The Futurize utility should be used to automatically make Python 3 compatible code.

Then, manual modifications of the code are usually required to make all the unit tests work.

A series of changes were made to builtin types, which classically impact most of the code. Here is a non exhaustive list:

dict

dict.iteritems() has changed to dict.items(). dict.iterkeys() has changed to dict.keys().

dict.keys() were doing a copy of the keys, which is needed to iterate on a dict and delete some elements. To do this, use now list(iter(dict.keys())).

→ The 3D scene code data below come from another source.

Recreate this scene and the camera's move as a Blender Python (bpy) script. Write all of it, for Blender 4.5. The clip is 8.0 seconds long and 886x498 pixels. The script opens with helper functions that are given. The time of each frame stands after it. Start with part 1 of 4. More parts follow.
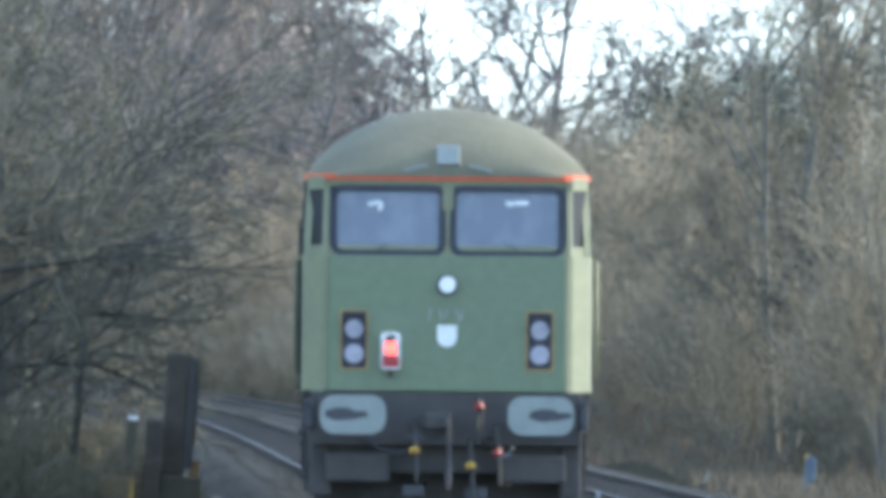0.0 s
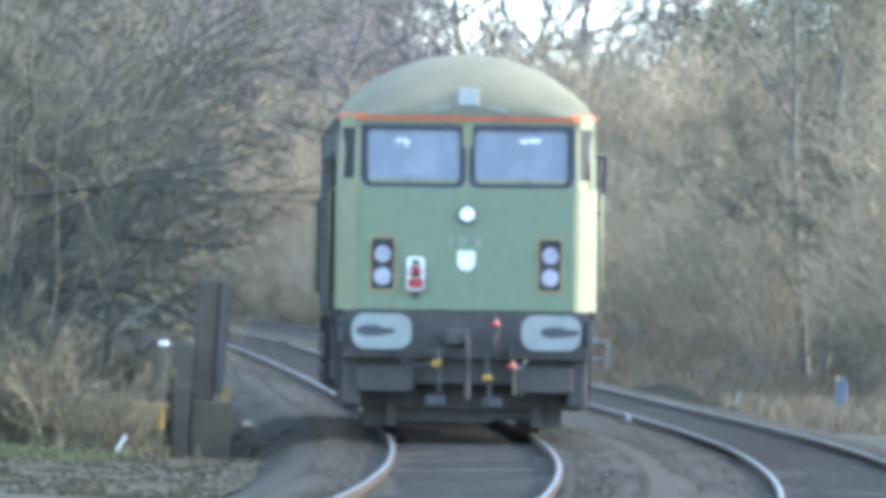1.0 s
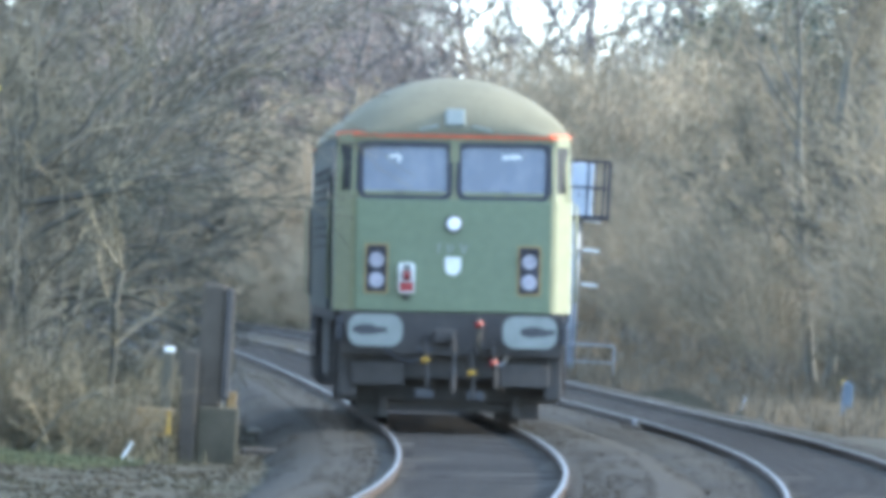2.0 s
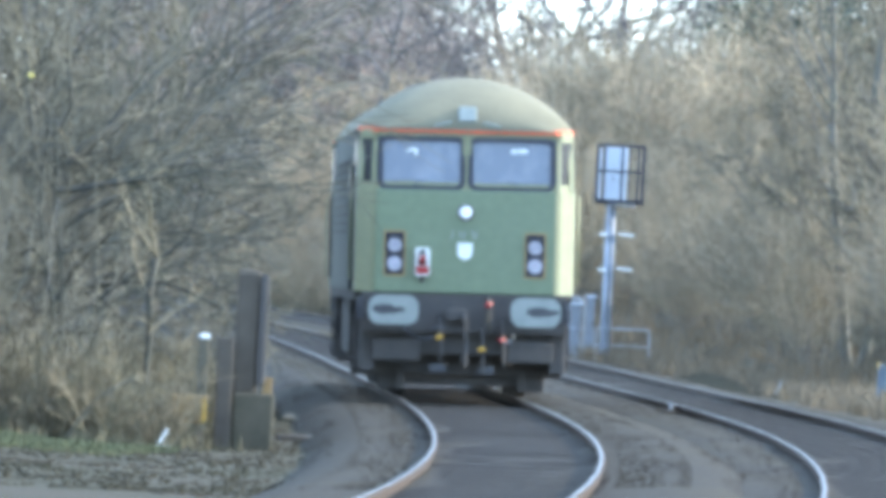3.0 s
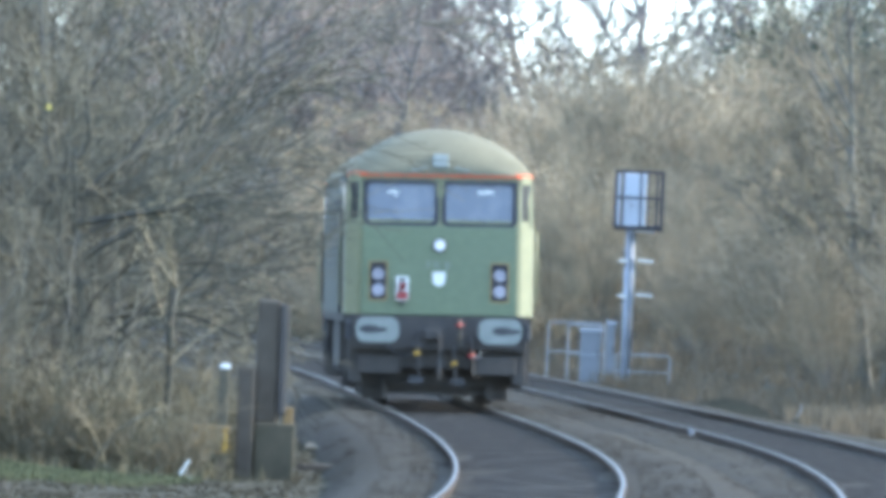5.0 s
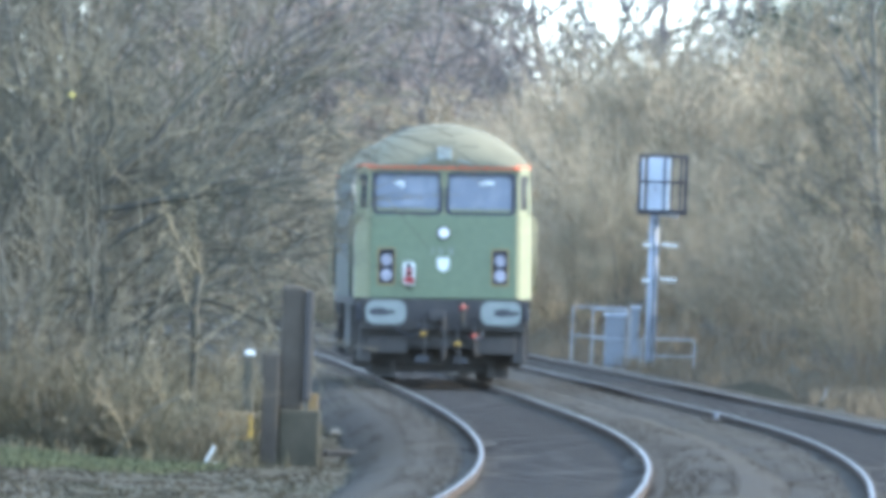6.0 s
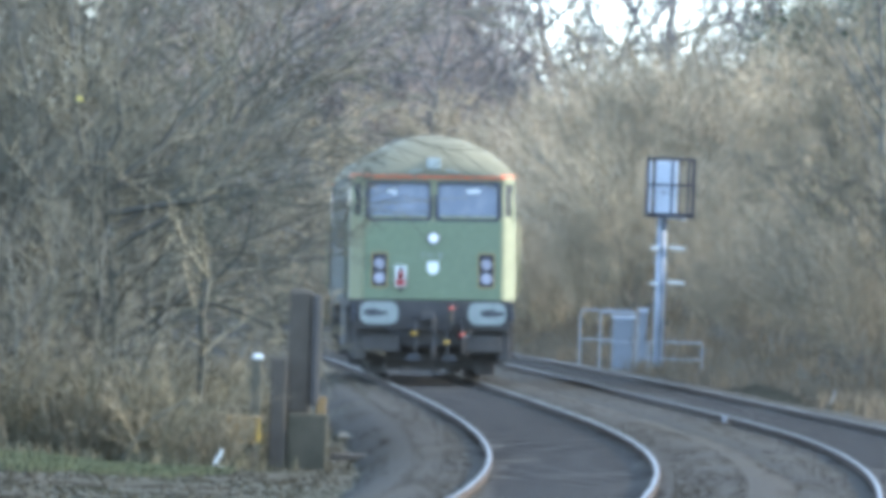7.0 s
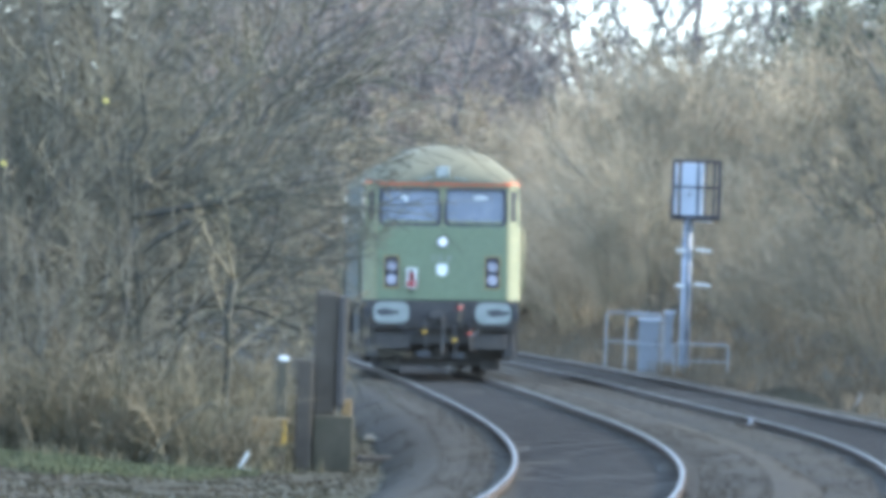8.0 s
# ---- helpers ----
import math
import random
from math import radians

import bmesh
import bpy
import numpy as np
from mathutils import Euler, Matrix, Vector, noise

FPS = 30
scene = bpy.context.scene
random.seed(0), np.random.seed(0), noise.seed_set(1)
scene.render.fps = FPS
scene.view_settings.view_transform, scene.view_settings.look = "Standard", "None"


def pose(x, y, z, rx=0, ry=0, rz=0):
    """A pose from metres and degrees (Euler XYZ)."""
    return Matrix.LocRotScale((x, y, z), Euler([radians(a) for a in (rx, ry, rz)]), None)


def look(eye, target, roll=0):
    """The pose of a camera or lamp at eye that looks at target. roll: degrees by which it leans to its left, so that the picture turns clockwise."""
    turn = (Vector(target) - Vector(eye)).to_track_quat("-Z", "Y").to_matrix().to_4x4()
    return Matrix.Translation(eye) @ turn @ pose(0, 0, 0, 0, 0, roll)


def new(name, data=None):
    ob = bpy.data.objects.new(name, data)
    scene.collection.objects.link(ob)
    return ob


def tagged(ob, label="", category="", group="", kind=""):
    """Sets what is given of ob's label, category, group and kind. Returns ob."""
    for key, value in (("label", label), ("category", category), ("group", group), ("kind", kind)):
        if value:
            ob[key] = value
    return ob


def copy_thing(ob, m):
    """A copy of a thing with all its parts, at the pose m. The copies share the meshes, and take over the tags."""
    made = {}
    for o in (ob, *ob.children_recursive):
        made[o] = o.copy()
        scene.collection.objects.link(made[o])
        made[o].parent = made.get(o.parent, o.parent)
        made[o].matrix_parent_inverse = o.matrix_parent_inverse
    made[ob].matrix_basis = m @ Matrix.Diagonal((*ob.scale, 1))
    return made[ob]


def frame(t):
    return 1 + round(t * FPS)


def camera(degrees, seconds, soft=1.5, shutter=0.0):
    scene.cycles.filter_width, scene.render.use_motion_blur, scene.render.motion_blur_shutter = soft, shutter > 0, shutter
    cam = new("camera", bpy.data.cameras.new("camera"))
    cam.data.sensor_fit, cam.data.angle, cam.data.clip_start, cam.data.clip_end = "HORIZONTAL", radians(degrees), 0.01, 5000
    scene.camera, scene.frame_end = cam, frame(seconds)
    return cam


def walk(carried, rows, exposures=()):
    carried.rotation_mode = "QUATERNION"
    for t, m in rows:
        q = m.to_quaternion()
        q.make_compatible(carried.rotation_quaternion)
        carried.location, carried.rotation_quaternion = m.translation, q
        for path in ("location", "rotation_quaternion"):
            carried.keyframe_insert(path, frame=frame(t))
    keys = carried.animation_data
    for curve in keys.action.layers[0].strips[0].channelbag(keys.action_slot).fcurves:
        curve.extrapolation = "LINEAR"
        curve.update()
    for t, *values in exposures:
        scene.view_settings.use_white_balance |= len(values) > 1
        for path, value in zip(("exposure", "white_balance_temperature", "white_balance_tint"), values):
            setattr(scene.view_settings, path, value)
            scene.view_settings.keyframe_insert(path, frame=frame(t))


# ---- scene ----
# A telephoto view along a curved double track: a green diesel locomotive runs away from the camera.
# World: rails lie at z = 0, the camera stands at the origin, y runs ahead.
EYE = (0.0, 0.0, 1.6)
cam = camera(4.2, 8.0, soft=6.0)
# seconds, degrees to the right, degrees up, degrees of lean
AIM = [(0, .6768, .5105, 3.777), (0.5, .6054, .3754, 3.637), (1, .5589, .1398, 3.48), (2.5, .4769, .1703, 3.143),
       (3, .3698, .0845, 2.977), (3.5, .2867, .0720, 2.854), (4, .2569, .0907, 2.638), (4.5, .2914, .2311, 2.522),
       (6, .1602, .1392, 2.052), (6.5, .1576, .1276, 1.95), (7, .1231, .1540, 1.978), (7.5, .0652, .1988, 1.895),
       (8, 0.0, .1597, 2.0)]


def aim(right, up, lean):
    return look(EYE, (EYE[0] + 100 * math.tan(radians(right)), EYE[1] + 100, EYE[2] + 100 * math.tan(radians(up))), lean)


walk(cam, [(t, aim(r, u, l)) for t, r, u, l in AIM],
     exposures=[(t, 2.79 + e, 5560, 10) for t, e in ((0, -0.52), (0.5, -0.17), (1.0, 0.22), (2.5, 0.06), (3.0, 0.22), (3.5, 0.33), (4.0, 0.13), (4.5, -0.05), (6, 0.15), (6.5, 0.18), (7, 0.02), (7.5, -0.12), (8, -0.02))])

# ---- light ----
SUN_EL, SUN_AZ = 26.0, 84.0          # degrees up, degrees from straight ahead towards the right
world = bpy.data.worlds.new("sky")
scene.world = world
world.use_nodes = True
wn = world.node_tree
sky = wn.nodes.new("ShaderNodeTexSky")
sky.sky_type, sky.sun_disc = "NISHITA", False
sky.sun_elevation, sky.sun_rotation = radians(SUN_EL), radians(SUN_AZ)
sky.air_density, sky.dust_density, sky.ozone_density = 1.0, 0.3, 3.2
veil = wn.nodes.new("ShaderNodeMix")          # thin high cloud over the whole sky
veil.data_type = "RGBA"
veil.inputs["Factor"].default_value, veil.inputs["B"].default_value = 0.55, (2.15, 2.52, 2.75, 1)
wn.links.new(sky.outputs[0], veil.inputs["A"])
wn.links.new(veil.outputs["Result"], wn.nodes["Background"].inputs[0])
wn.nodes["Background"].inputs[1].default_value = 0.15
sun_data = bpy.data.lights.new("sun", "SUN")
sun_data.energy, sun_data.angle, sun_data.color = 1.5, radians(1.5), (1.0, 0.86, 0.60)
sun = new("sun", sun_data)
to_sun = Vector((math.sin(radians(SUN_AZ)) * math.cos(radians(SUN_EL)), math.cos(radians(SUN_AZ)) * math.cos(radians(SUN_EL)),
                 math.sin(radians(SUN_EL))))
sun.matrix_world = look(to_sun * 60 + Vector((0, 150, 0)), (0, 150, 0))


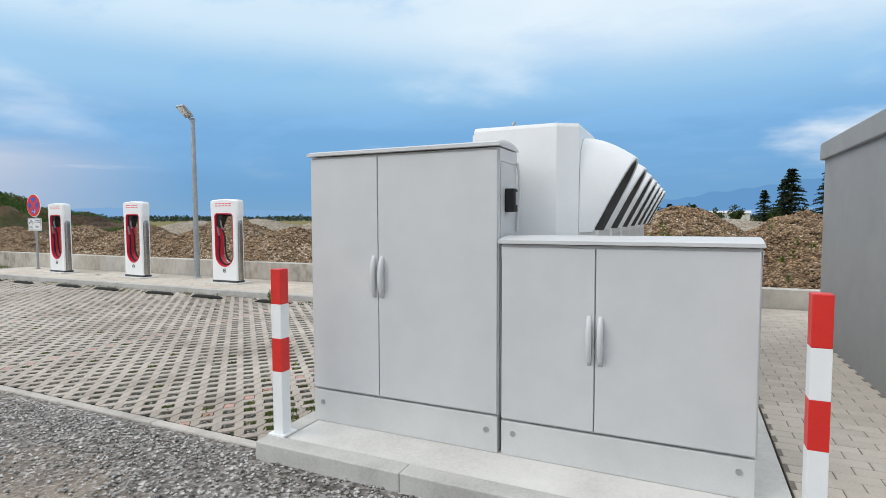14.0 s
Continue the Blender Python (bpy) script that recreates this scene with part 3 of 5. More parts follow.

Dictionary keys are now a specific dict_keys objects.

OrderedDict

Since python 3.6, dict is ordered, as the former OrderedDict, but much faster. To automatically switch, use OrderedDict(), which points to dict from python 3.6.

str

ascii strings in Python 2 refered to either bytes of a string. Now in Python 3, str are unicode strings and bytes are separate types. See the first section for details.

xrange

xrange was moved to range, which is now an iterator. To create a list, use list(range). To use xrange in Python 3 like in Python 2, use xrange()

long

In python 3, int are long. long do not exist any more.

Generating cross compatible code Python 2 and Python 3

Then, the generated code must work also in Python 2, the Pasteurize utility is used Pasteurize .

Also, see the useful six library that contains compatible Python 2 and 3 functions.

Remaining incompatibilities

Specific incompatibilities are handled in the py23_compat module, please see the methods.

Python2 and Python3 compatibility layer

Known issues

H5py

The h5py library handles ASCII characters, while strings are encoded in unicode in Python3. Therefore, specific lines are needed to encode or decode strings when using h5py.

Also, when passing a string array to h5py, use the string_array() to handle string types appropriately.

Raw strings

see Escaping

Strings containing \U produce a SyntaxError on Python 3. s = 'C:\Users'. Python 2 expands this to s = 'C:\\Users', but Python 3 requires a raw prefix (r’…’). This also applies to multi-line strings (including multi-line docstrings).